Sigh of relief for ruling party as the 'unthinkable' is avoided

LABOUR kept its hold on Barnsley last night – and even gained a seat. There had been widespread fears that Labour national scandals and problems would have a backlash in Barnsley and before counting started the borough had been tipped by many pundits as a key council Labour might lose overall control of.

It was widely perceived the threat from the Barnsley Independent Group, which started off the night confident its candidates would take several Labour seats, was a very real one.

Barnsley had been highlighted as one of the key 14 councils Labour was desperate to hold on to.

Tony Blair had even called council leader Steve Houghton yesterday afternoon to wish him well and Labour HQ was anxiously texting members in Barnsley in the early hours of this morning to find out the results.

The prestigious Radio Four Today programme had also featured an in-depth look at Barnsley and suggested what once might have been the unthinkable might really happen and Barnsley might no longer be a town ruled by Labour

But in the end Labour fought off the challenge and took a seat from BIG in the Central ward and ended the night increasing its overall majority to 5.

BIG did take one scalp – the Darton East ward which had been held for Labour by Regeneration Scrutiny Commission chairman Albert Cullum, but lost the Darton West ward which went back to Labour.

Council leader Steve Houghton, who has lost half a stone over the past week, admitted there had been a real and very genuine fear the recent political headlines in Westminster might boost the challenge of BIG.

And he said he was "extremely concerned" by the showing of BNP candidates who contested half the 22 seats and racked up 8 per cent of the total votes, attracting as much support as the Lib Dems.

Coun Houghton said he was "delighted" with the results. He said: "We had originally thought we could have taken several more wards, but political events over recent weeks have had a very real impact, people on the doorsteps have been telling us so.

"Talking to people we have been given a lot of positive feedback about what we are doing about regenerating the town centre, what we are investing in education and what we are spending on services.

"But there has been a great deal of unhappiness about national politics and that is what caused the real fear.
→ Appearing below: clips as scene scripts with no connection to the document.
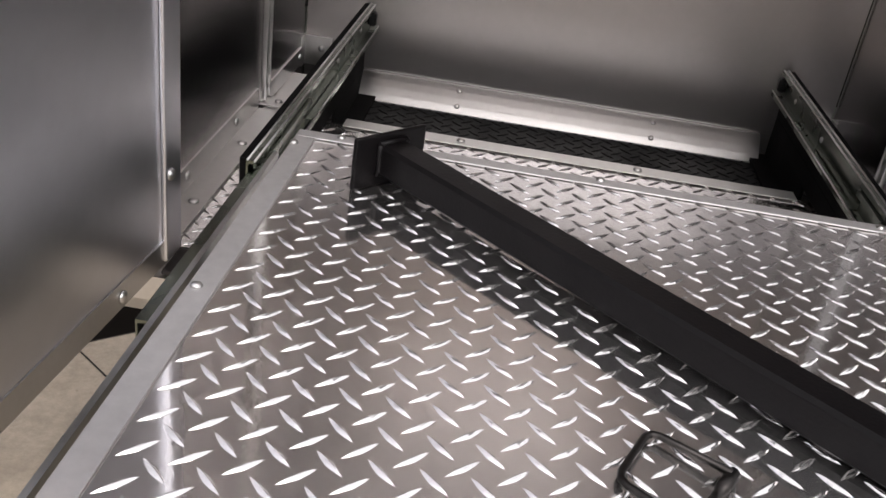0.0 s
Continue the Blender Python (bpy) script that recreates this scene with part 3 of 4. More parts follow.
box(bm, 0.10, 0.165, -0.0045, -0.003, 0.824, 0.842)
for k in range(4):
    box(bm, 0.07 + 0.002 * k, 0.20 - 0.012 * (k % 2), -0.0045, -0.003, 0.885 + 0.011 * k, 0.888 + 0.011 * k)
part("print_bars", side(bm), INK, sticker)
bm = box(B(), 0.012, 0.078, -0.026, 0.0, 0.420, 0.462, 0.006, seg=2)
part("marker_lamp", side(bm), AMBER, trailer, "amber side marker lamp")

# ---- storage box let into the front of the trailer ----
storage = thing("storage_box", at((0.045, 0.45, 0.545)), "aluminium-lined storage box with an open front and screwed trim", "storage box")
XL, XR, YB, ZC = -0.512, 0.569, 0.912, 1.685
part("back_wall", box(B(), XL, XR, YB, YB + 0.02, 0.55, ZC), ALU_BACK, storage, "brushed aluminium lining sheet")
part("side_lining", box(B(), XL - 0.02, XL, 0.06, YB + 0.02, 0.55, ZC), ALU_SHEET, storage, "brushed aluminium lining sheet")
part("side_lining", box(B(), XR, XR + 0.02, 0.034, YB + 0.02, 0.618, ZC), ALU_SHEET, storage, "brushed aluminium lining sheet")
# out of view; its lighter colour serves as a reflector
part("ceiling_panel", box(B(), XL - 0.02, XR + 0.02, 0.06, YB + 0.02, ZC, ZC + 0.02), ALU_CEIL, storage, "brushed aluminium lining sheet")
part("base_plate", box(B(), XL - 0.02, XR + 0.02, 0.03, YB + 0.02, 0.541, 0.55), BLACK_FRAME, storage)
part("outer_skin", box(B(), 0.60, 0.612, 0.03, 0.574, 0.55, 1.712), ALU_DOOR, storage)
part("outer_skin", box(B(), -0.552, -0.5385, 0.03, 0.574, 0.55, 1.712), ALU_DOOR, storage)
part("roof_sheet", box(B(), -0.552, 0.612, 0.06, 0.59, 1.7065, 1.714), ALU_DOOR, storage)
flash = part("roof_flashing", box(B(), -0.602, 0.625, 0.556, 0.566, 1.7145, 1.752, 0.002), ALU_TRIM, storage, "aluminium flashing strip against the orange wall")
for x in (-0.567, -0.075, 0.378, 0.595):
    piece("bolt", BOLT, at((x, 0.556, 1.742), FACE_Y), flash)
# seams in the corners
for x in (XL + 0.0005, XR - 0.0045):
    part("corner_seam", box(B(), x, x + 0.0024, YB - 0.0024, YB - 0.0005, 0.56, ZC), ZINC_SLIDE, storage, "dark corner joint of the lining sheets")


def frame_bar(p0, p1, out, nm, wide=1.0, ends=0.88):
    """One mitred bar of the opening's frame: a flat face, a slanted edge and a return, from corner p0 to p1, out: its outward side in x and z."""
    p0, p1, out = Vector(p0), Vector(p1), Vector(out)
    along = (p1 - p0).normalized()
    prof = [(0, 0.0), (0.034, 0.0), (0.036, 0.003), (0.058, 0.012), (0.060, 0.015), (0.060, 0.060), (0.0, 0.060)]
    bm, rings = B(), []
    for p, sgn in ((p0, -1), (p1, 1)):
        rings.append([bm.verts.new((p.x + out.x * o * wide + along.x * sgn * o * ends, y, p.z + out.z * o * wide + along.z * sgn * o * ends)) for o, y in prof])
    n = len(prof)
    for k in range(n):
        bm.faces.new((rings[0][k], rings[0][(k + 1) % n], rings[1][(k + 1) % n], rings[1][k]))
    bm.faces.new(rings[0]), bm.faces.new(rings[1])
    return part("frame_" + nm, bm, ALU_TRIM, storage, "mitred aluminium frame bar with bolts")


XA, XB, ZA, ZB = -0.482, 0.573, 0.608, 1.655
top = frame_bar((XA, 0, ZB), (XB, 0, ZB), (0, 0, 1), "top")
bot = frame_bar((XA, 0, ZA), (XB, 0, ZA), (0, 0, -1), "bottom")
rgt = frame_bar((XB, 0, ZA), (XB, 0, ZB), (1, 0, 0), "side", 0.88, 1.0)
lft = frame_bar((XA, 0, ZA), (XA, 0, ZB), (-1, 0, 0), "side", 0.88, 1.0)
for x in (-0.48, -0.031, 0.381, 0.578):
    piece("bolt", BOLT, at((x, 0, 1.676), FACE_Y), top)
for x in (-0.45, 0.05, 0.560):
    piece("bolt", BOLT, at((x, 0, 0.592), FACE_Y), bot)
for z in (0.64, 0.931, 1.368, 1.652):
    piece("bolt", BOLT, at((0.594, 0, z), FACE_Y), rgt)
    piece("bolt", BOLT, at((-0.502, 0, z), FACE_Y), lft)
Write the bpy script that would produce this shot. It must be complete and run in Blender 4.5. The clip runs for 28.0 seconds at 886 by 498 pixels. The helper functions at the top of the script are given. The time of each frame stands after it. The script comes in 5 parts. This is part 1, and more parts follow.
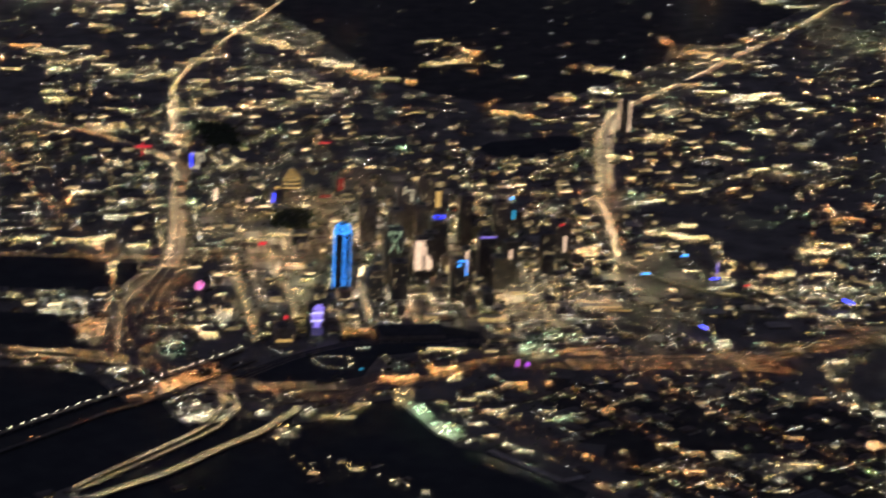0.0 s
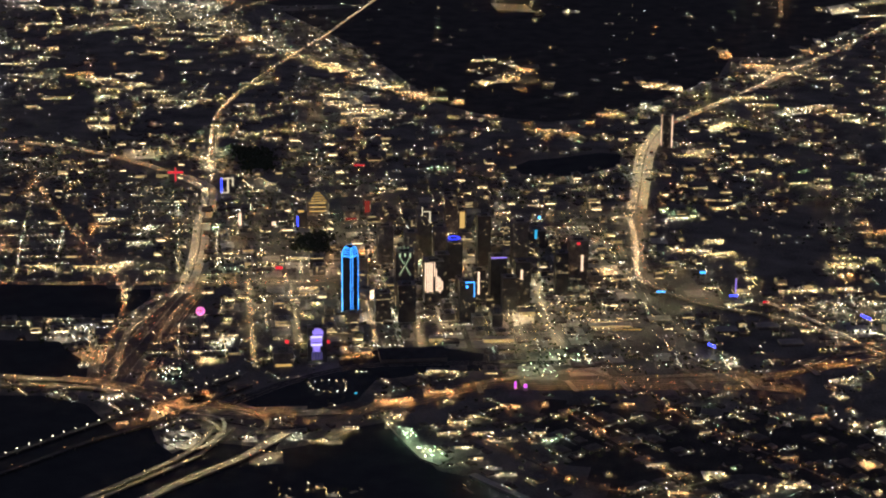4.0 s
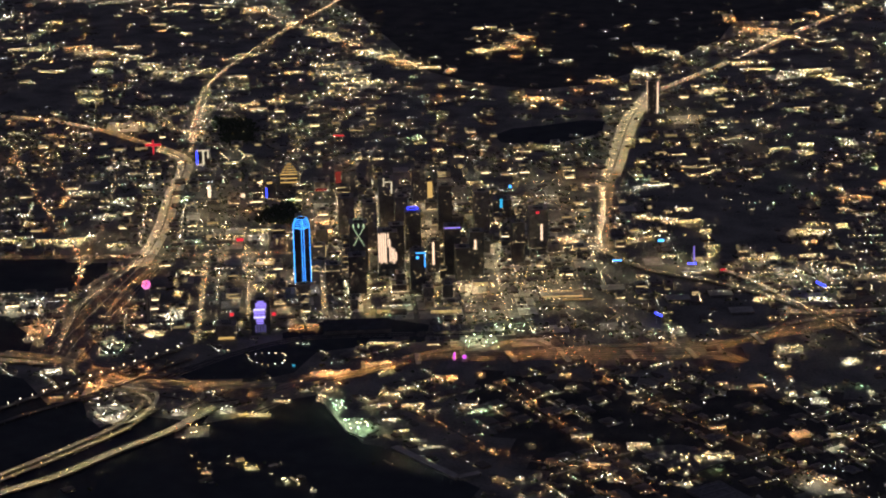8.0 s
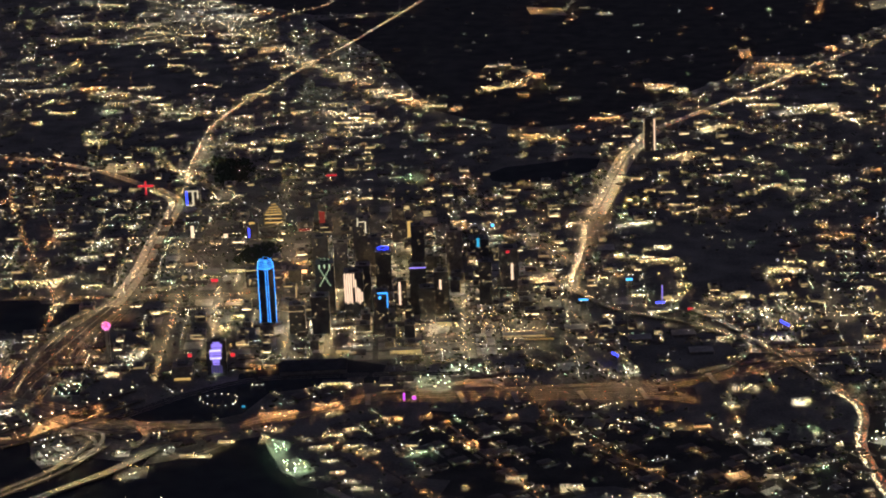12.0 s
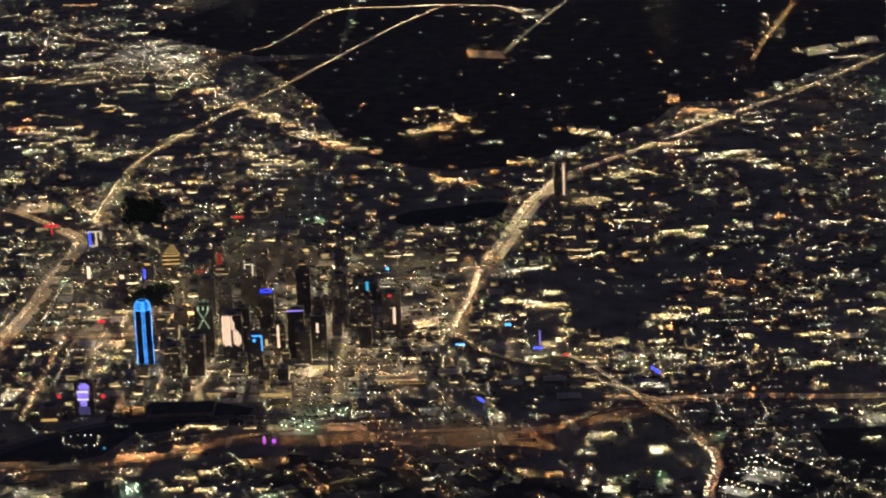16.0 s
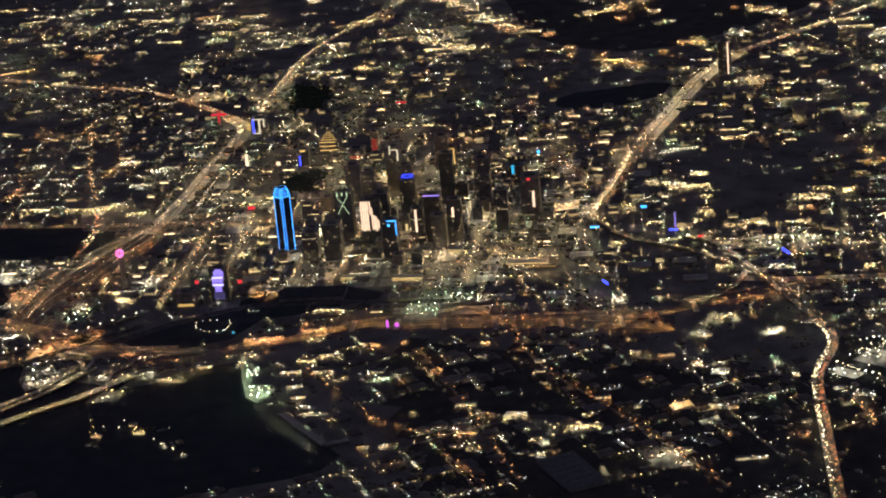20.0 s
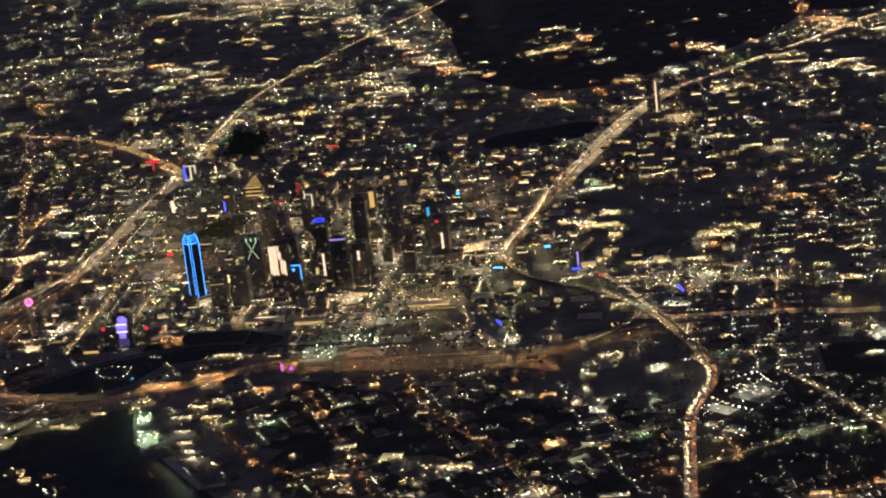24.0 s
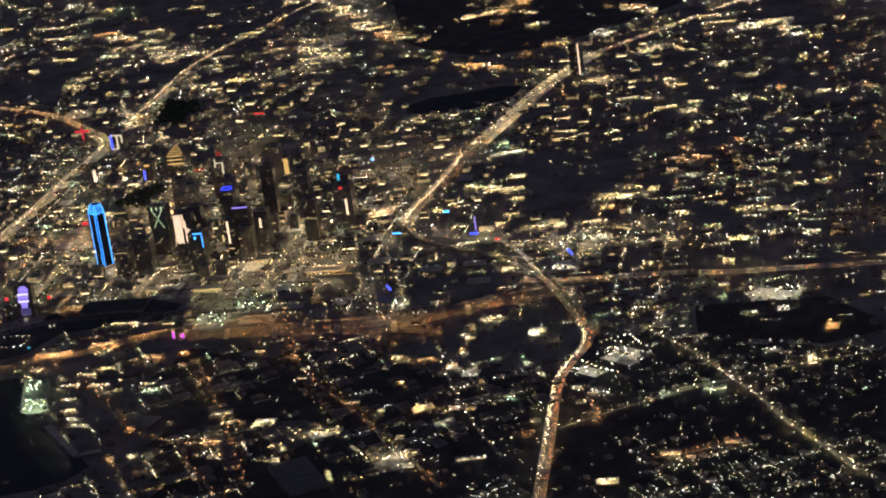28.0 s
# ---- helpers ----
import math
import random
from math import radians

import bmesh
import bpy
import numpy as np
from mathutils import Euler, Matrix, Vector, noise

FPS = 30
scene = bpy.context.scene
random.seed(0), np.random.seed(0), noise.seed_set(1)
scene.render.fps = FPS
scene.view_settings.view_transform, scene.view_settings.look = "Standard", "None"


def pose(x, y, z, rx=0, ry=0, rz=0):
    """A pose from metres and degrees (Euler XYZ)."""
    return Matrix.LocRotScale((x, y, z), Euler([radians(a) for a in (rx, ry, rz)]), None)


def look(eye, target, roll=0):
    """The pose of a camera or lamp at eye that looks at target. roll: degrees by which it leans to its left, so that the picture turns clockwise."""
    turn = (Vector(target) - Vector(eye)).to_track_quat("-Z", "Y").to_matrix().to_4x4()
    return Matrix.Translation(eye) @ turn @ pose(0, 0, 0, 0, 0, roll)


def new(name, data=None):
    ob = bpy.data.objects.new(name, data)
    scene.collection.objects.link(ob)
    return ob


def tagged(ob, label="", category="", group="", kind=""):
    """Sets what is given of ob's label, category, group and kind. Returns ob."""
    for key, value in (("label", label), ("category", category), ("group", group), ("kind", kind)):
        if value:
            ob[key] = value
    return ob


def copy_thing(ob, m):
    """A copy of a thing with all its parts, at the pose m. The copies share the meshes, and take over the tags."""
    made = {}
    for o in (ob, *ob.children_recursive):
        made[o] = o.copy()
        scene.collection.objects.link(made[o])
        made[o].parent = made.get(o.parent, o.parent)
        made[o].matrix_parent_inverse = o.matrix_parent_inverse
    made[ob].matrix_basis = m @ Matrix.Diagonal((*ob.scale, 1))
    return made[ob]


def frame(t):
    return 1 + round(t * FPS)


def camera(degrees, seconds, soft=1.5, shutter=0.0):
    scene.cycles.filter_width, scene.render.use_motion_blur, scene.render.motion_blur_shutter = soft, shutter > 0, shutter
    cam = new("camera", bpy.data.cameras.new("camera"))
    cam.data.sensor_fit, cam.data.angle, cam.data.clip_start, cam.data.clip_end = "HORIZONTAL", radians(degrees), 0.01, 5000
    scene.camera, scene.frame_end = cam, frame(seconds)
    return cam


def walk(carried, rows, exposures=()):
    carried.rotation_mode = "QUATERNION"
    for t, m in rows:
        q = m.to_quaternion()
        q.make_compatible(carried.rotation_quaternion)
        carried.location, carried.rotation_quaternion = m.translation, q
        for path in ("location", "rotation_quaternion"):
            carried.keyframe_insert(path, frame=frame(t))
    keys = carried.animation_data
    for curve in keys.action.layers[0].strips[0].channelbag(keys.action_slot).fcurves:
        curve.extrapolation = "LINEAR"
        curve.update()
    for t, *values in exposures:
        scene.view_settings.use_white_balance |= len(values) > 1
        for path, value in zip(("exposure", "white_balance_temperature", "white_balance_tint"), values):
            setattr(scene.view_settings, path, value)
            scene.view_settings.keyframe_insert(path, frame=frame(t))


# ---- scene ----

"I am pleased that people appear to have recognised that BIG do not have a clear set of policies, instead they simply oppose whatever we are doing.

"However I am very concerned about the showing of the BNP. Tonight we have seen gangs of BNP members walking around, I find that frightening and recent political events and revelations about some people who have not been deported when they should have, have unfortunately given the BNP all the publicity they could have possibly wanted."

BIG leader Coun Ron Fisher admitted he was "a little disappointed" with the results, but said the Barnsley Independent Group would "keep on fighting".

Penistone maintained its tradition of being the only Tory heartland in the Barnsley borough. Conservatives held on to Penistone West and to two seats in Penistone East where there was an extra vacancy caused by the resignation of former Tory councillor Deborah Toon.

The overall turn-out across the Barnsley borough yesterday was 33 per cent. Labour took 38 per cent of the overall vote. BIG and other independents 27 per cent, Conservatives 15 per cent and Lib Dems and the BNP 8 per cent each.

Barnsley Council now has 33 Labour councillors, 22 independents, five Conservatives and two Liberal Democrats.